Rookie Victor Wembanyama will garner most of the attention from the National Basketball Association this season, but Brandon Miller is the rookie to watch.
How is that possible? Furthermore, didn’t Miller find himself in a situation where he provided a weapon that was ultimately used in a fatal shooting by his former teammate Darius Miles? Wembanyama has no off-the-field trouble?
All of those are fair questions, and it is also fair to question how the University of Alabama handled the matter. But last we checked, the public’s opinion amounts to dust. What did officials say?
They said Miller was not the one who committed the crime, he cooperated fully with authorities, and Tuscaloosa County Chief Deputy District Attorney Paula Whitley stated Miller would not face charges as a result of the incident.
Now that we have gotten that out of the way and told those in the public eye who want to continue to criticize Miller despite him not doing anything to be quiet and back off, let’s get back to basketball.
Brandon Miller is not as hyped up as Victor Wembanyama, but he should be the rookie to watch
Wembanyama had a phenomenal career abroad and will be expected to replicate if not enhance his game with the San Antonio Spurs, whose history with international players is well-documented.
Wembanyama’s stats are documented as well.

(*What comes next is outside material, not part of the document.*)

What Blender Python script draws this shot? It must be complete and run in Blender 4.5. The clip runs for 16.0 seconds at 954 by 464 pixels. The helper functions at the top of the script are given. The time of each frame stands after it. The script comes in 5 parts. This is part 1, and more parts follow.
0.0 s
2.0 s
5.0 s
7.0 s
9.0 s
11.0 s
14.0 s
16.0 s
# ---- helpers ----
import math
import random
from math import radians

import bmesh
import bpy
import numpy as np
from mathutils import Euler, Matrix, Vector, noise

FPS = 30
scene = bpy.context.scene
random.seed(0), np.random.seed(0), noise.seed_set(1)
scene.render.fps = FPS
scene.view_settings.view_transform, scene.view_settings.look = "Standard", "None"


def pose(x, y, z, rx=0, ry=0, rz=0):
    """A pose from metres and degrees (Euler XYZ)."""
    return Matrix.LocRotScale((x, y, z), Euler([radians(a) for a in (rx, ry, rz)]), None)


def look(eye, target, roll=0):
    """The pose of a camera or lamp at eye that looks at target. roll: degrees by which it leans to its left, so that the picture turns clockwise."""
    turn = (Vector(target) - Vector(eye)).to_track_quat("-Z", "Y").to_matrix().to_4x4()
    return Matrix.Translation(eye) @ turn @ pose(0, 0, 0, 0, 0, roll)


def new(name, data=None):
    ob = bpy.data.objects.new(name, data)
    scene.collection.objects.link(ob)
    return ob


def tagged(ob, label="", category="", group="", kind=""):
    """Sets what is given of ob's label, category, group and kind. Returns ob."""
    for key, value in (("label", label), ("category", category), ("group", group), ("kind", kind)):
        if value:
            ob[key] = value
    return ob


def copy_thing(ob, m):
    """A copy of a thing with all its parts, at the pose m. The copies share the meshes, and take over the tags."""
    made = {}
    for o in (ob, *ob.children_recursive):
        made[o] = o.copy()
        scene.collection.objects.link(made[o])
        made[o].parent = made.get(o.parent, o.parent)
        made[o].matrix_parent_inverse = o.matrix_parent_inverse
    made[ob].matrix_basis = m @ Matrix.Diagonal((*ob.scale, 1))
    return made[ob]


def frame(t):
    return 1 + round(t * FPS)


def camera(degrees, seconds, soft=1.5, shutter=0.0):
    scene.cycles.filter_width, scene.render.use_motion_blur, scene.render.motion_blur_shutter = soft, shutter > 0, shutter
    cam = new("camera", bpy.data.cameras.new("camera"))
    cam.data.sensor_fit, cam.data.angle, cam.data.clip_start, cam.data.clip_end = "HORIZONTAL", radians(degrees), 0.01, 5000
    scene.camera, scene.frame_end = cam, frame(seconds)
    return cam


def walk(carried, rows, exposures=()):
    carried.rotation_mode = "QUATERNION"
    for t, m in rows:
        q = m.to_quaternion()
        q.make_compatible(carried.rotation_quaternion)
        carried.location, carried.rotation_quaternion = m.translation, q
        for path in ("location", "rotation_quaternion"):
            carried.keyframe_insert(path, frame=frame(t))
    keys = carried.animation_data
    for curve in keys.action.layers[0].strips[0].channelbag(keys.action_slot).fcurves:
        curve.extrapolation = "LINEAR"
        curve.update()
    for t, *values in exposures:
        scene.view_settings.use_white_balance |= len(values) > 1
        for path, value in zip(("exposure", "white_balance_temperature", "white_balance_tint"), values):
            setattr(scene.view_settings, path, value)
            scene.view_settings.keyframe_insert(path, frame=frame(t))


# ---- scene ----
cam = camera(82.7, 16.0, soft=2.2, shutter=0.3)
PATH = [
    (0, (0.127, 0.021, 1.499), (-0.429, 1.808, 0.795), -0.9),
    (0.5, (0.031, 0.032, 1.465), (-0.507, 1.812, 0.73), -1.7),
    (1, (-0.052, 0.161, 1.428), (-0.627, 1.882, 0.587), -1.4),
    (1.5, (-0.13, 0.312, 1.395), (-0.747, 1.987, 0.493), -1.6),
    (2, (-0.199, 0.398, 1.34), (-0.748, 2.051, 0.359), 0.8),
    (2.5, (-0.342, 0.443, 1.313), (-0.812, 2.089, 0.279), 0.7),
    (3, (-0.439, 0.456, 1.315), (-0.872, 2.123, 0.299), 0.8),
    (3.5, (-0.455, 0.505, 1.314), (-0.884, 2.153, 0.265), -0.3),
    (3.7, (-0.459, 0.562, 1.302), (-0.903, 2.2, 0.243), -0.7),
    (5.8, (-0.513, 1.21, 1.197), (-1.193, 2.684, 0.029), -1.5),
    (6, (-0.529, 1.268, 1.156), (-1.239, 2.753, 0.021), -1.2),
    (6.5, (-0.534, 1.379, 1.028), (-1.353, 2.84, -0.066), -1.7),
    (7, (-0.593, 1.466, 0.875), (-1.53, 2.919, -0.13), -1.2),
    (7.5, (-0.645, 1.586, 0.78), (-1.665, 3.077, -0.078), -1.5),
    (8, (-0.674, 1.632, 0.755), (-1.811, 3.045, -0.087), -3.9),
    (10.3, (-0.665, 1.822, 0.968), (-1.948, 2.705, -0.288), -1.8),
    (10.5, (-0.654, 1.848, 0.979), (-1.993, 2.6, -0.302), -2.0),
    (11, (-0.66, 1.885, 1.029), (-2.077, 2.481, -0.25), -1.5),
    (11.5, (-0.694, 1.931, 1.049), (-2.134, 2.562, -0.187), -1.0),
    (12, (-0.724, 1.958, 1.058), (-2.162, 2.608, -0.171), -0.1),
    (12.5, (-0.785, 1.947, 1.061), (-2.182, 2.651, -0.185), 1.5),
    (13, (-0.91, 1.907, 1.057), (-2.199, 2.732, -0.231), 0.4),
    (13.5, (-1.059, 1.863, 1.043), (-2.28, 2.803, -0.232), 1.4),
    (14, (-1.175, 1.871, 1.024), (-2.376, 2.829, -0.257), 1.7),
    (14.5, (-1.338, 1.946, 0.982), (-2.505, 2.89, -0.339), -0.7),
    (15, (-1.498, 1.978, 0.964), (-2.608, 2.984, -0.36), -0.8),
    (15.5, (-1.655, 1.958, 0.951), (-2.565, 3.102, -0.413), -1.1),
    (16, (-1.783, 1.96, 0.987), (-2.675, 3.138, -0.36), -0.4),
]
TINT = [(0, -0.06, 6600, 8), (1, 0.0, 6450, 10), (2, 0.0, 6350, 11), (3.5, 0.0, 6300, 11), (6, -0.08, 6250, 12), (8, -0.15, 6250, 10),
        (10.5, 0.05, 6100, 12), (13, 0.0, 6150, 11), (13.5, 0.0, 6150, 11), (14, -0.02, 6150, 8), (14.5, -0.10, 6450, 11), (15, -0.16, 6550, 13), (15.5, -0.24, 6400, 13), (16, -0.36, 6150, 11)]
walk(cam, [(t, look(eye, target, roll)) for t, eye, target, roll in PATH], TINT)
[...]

In three World Cup qualifying games in 2022-23 with France’s international team, Wembanyama averaged 20.3 PPG, 10 rebounds, and nearly three blocks per game. As part of the Boulogne-Levallois Metropolitans 92 in the 22-23 season, he averaged 21.6 PPG, 10.5 rebounds, and just over three blocks per game. That works.

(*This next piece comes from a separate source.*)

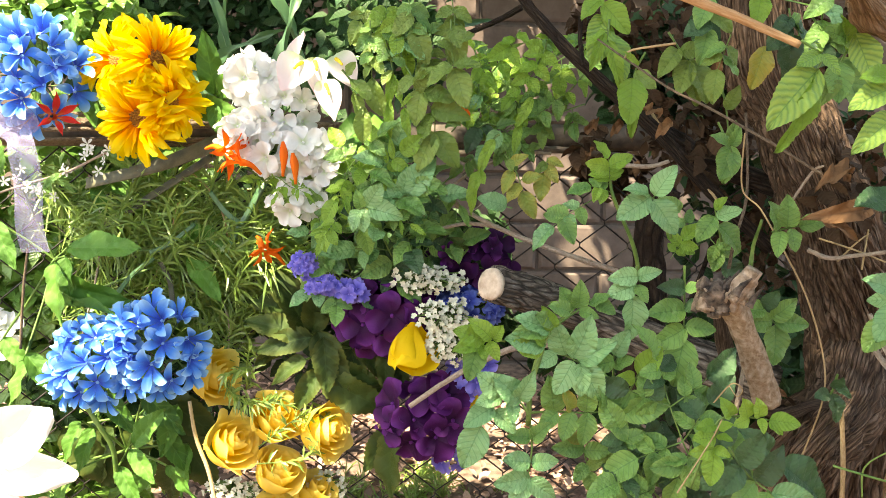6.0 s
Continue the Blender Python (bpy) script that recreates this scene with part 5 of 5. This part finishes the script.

In contrast, Miller, in Alabama, averaged 18.8 PPG, just over eight rebounds, and over two assists per game in 2022–23. Not exactly the biggest stat-padder as many would want, but to put the Tide on the national basketball stage as opposed to their dominance on the gridiron gives him the credibility to make it to the next level.
So how is Miller the rookie to watch? It’s very simple. Lower expectations. Wembanyama has so much riding on his shoulders. Miller is in Charlotte, a team that has only one major superstar in LaMelo Ball.
Ball and Miller are likely going to be the one-two punch in Charlotte, but the Hornets aren’t expected to make that big of a jump, which is why you need to see Miller. That doesn’t make sense to many, does it? Ok, but how often does anyone watch the Hornets compared to other teams like the Lakers, Celtics, Heat, Nuggets (yes, the defending champs), Warriors, etc.?
The Spurs will certainly get back on the national stage, and the Hornets won’t. But that’s why Miller is the guy to watch. He plays fast, he’s aggressive, and he’s not afraid to drive the basketball.
That works even in this modern era of sharpshooters and long-range shots that flood the Twitterverse. Moreover, when the two rookies faced off in the Summer League, Miller had 16 points and 11 rebounds, with three steals, against the Spurs. That works.
Miller’s brand of basketball and the way he plays warrant attention, provided, of course, he stays out of trouble. Wembanyama will probably have a better long-term career, but this year, Miller is the rookie who bears equal, if not greater, attention.